"It's very stimulating to be doing a piece like this," says Sullivan. "It's so rich and textured. And demanding." While sitcom work makes its own demands, Sullivan agrees that performing on stage requires some very different acting muscles. "It's like running a marathon," she says. "It's as if you've been having appetizers and then, suddenly, you're given a meal. There's a leap of faith."
Sullivan, who was born in New York City, started out doing rep in the Midwest and in Washington, DC. "The genesis of my career was in the theater," she says. After a stint with the National Repertory, she landed a role on Broadway in the play Jimmy Shine, which also featured Dustin Hoffman. Then she starred in The Beauty Part, a play by S.J. Perlman. She began working in television in the mid-1960s, eventually doing four years on the soap opera Another World.

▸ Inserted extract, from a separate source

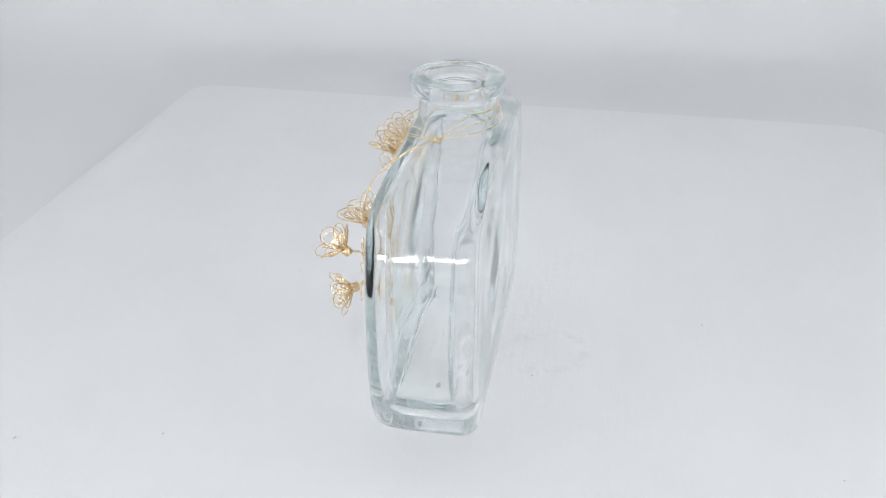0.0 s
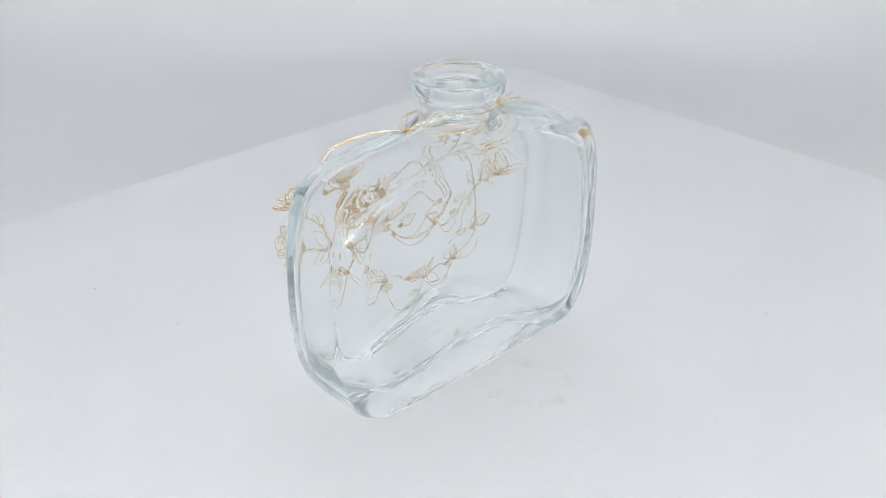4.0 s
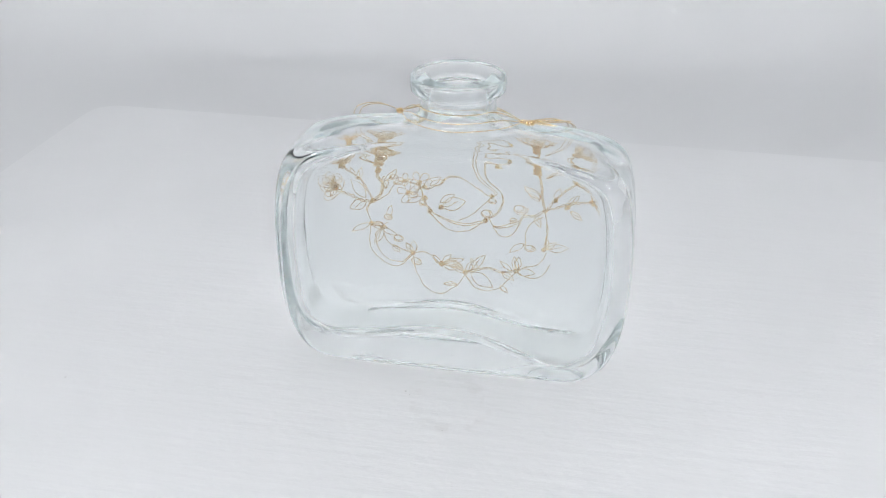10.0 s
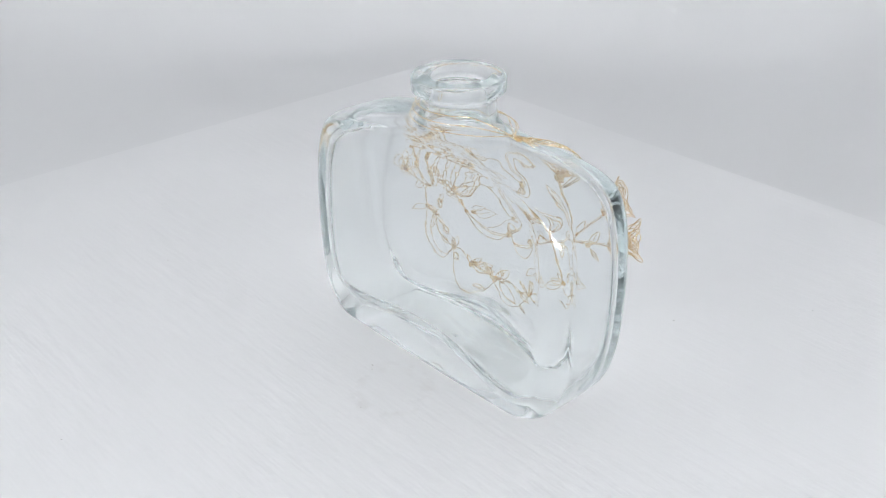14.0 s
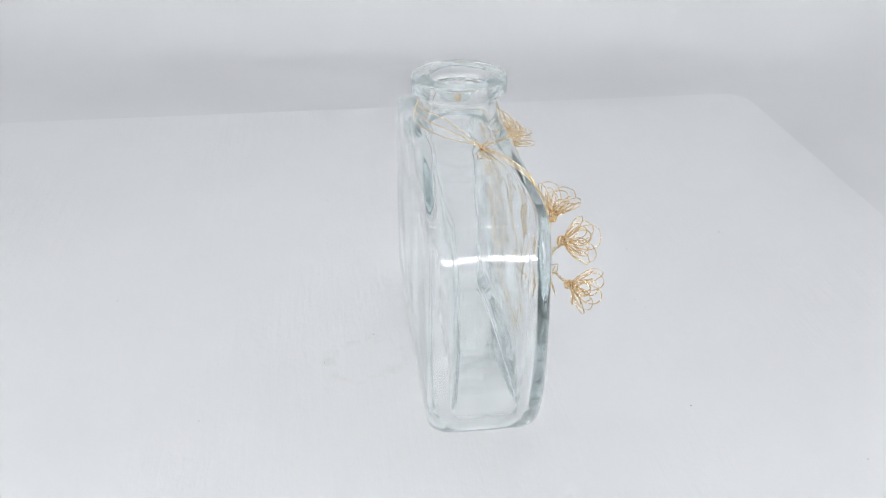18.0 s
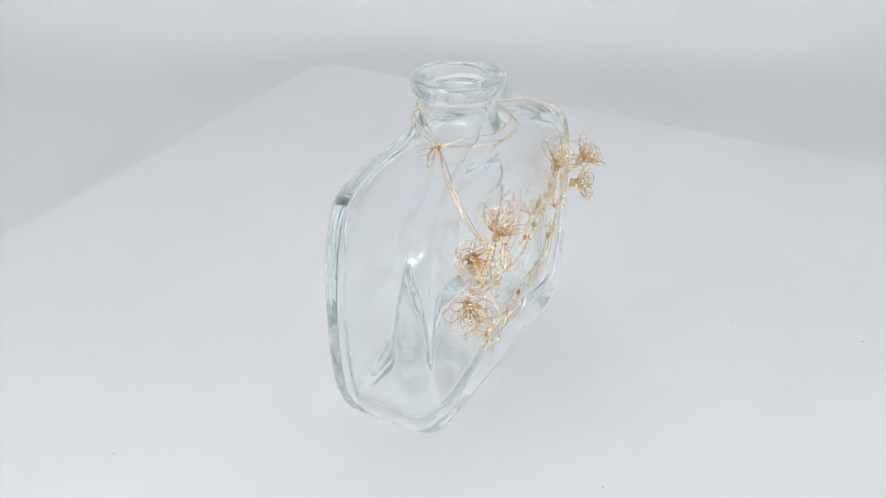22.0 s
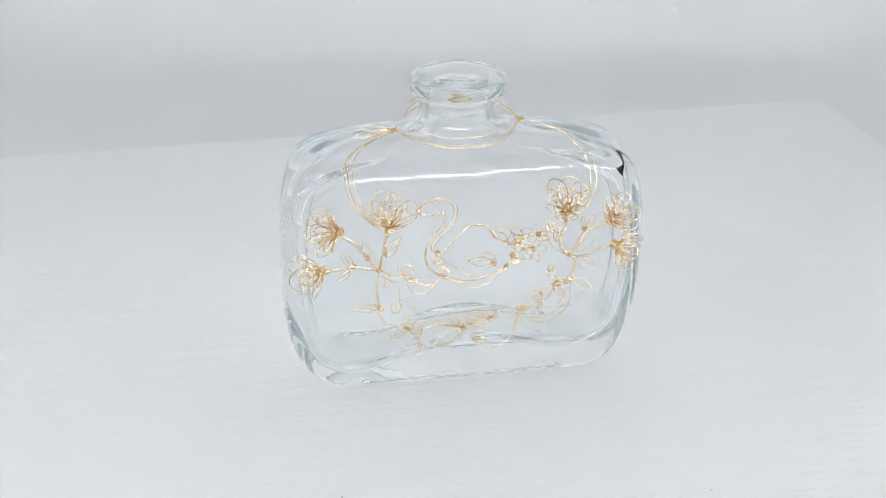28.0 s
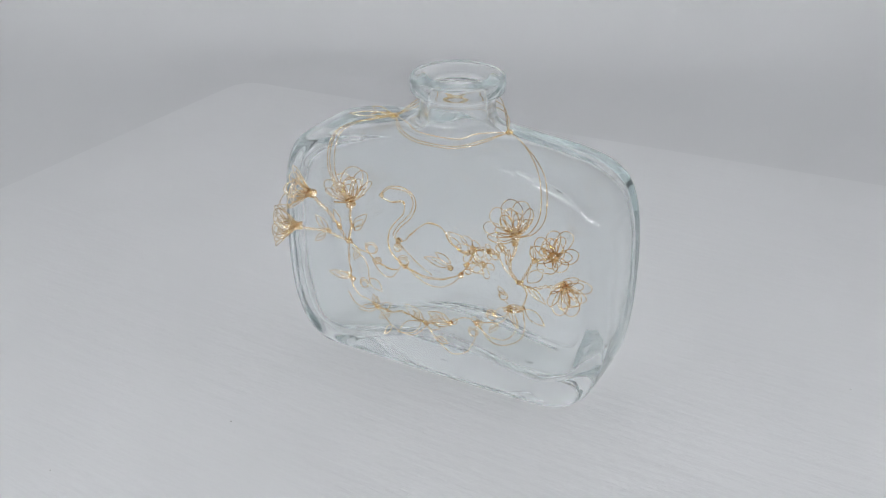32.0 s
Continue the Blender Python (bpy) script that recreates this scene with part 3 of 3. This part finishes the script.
    for x0, z0, x1, z1 in ((33.2, 35.9, 39.6, 32.0), (33.9, 45.3, 38.8, 51.4), (33.7, 44.1, 40.0, 40.2), (27.6, 52.3, 24.2, 56.7), (27.1, 49.3, 27.9, 54.6), (35.7, 53.2, 34.6, 57.7),
                           (37.0, 54.8, 38.4, 57.9), (8.4, 43.5, 0.5, 45.2), (8.9, 44.7, 4.1, 47.6), (14.6, 50.3, 8.5, 55.5), (12.4, 50.8, 7.7, 54.2), (27.9, 34.2, 31.2, 28.2), (15.0, 46.2, 20.1, 44.3)):
        leaf(o, x0, z0, x1, z1, rng)
    # small leaves and loops crowding the garland's knots
    for x, z, n in ((-26.2, 30.4, 3), (-17.5, 21.7, 4), (-13, 20.8, 2), (-4.2, 21.1, 2), (-0.2, 20.2, 4), (8.0, 22.7, 3), (17.2, 25.4, 4), (24.3, 28.0, 2), (28.4, 34.4, 3),
                    (32.4, 36.0, 3), (-19.6, 32.0, 2), (-22.7, 41.8, 2), (26.3, 38.8, 2), (2.8, 15.6, 1), (-12.8, 16.0, 1)):
        for _ in range((n + 1) // 2):
            a, l = rng.uniform(0, 2 * math.pi), rng.uniform(4.2, 7.2)
            leaf(o, x, z, x + l * math.cos(a), z + 0.75 * l * math.sin(a), rng, 0.38, 1.4)
    for x, z, r in ((-17.9, 43.8, 2.4), (-15.9, 39.7, 1.2), (-6.9, 41.6, 2.1), (-8.7, 46.0, 1.4), (-21.4, 30.0, 1.8), (16.2, 22.4, 1.8), (22.4, 30.5, 1.9), (26.3, 38.8, 1.6)):
        coil(o, x, z, r, rng)
    for x, z in ((-25.8, 44.0), (-25.7, 30.1), (-17.5, 21.7), (-0.2, 20.2), (8.1, 22.7), (17.3, 25.7), (28.2, 34.6), (32.4, 35.9), (31.5, 44.6), (8.7, 43.1), (12.3, 41.5),
                 (14.6, 49.9), (16.5, 50.9), (14.2, 45.6), (-8.4, 48.3), (-6.6, 39.6), (-29.1, 48.5), (-33.1, 46.1), (29.5, 56.8), (35.8, 52.9)):
        knot(o, x, z, rng)
    return o


BOARD = board()
BOTTLE = bottle()
ORNAMENT = wire_ornament()


def motions():
    """Board, bottle and ornament turn together, clockwise seen from above."""
    rows = [(t * 1.0, pose(0, 0, 0, 0, 0, -TURN_RATE * (t - FRONT_TIME))) for t in range(33)]
    walk(BOARD, rows)
    walk(BOTTLE, rows)
    walk(ORNAMENT, rows)


motions()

In 1976, Sullivan was nominated for an Emmy for her role as Maggie Porter in the mini-series Rich Man, Poor Man-Book II. That led her to the short-lived series Having Babies. She continued to appear in television movies and was even seen in the first Star Trek movie. Her next series role was in the comedy It's a Living in 1980. And in 1981, she got the big one: Maggie Channing in the night-time soap Falcon Crest.
Through all of this, and particularly while on Falcon Crest, she was doing stage work as well--most notably a production of Fifth of July at the Mark Taper Forum. Her other stage credits include Last Summer at Bluefish Cove, Uncle Vanya, The Three Sisters, and Mourning Becomes Electra; she also was seen in PBS-TV versions of Twelfth Night, Macbeth, and The Winter's Tale.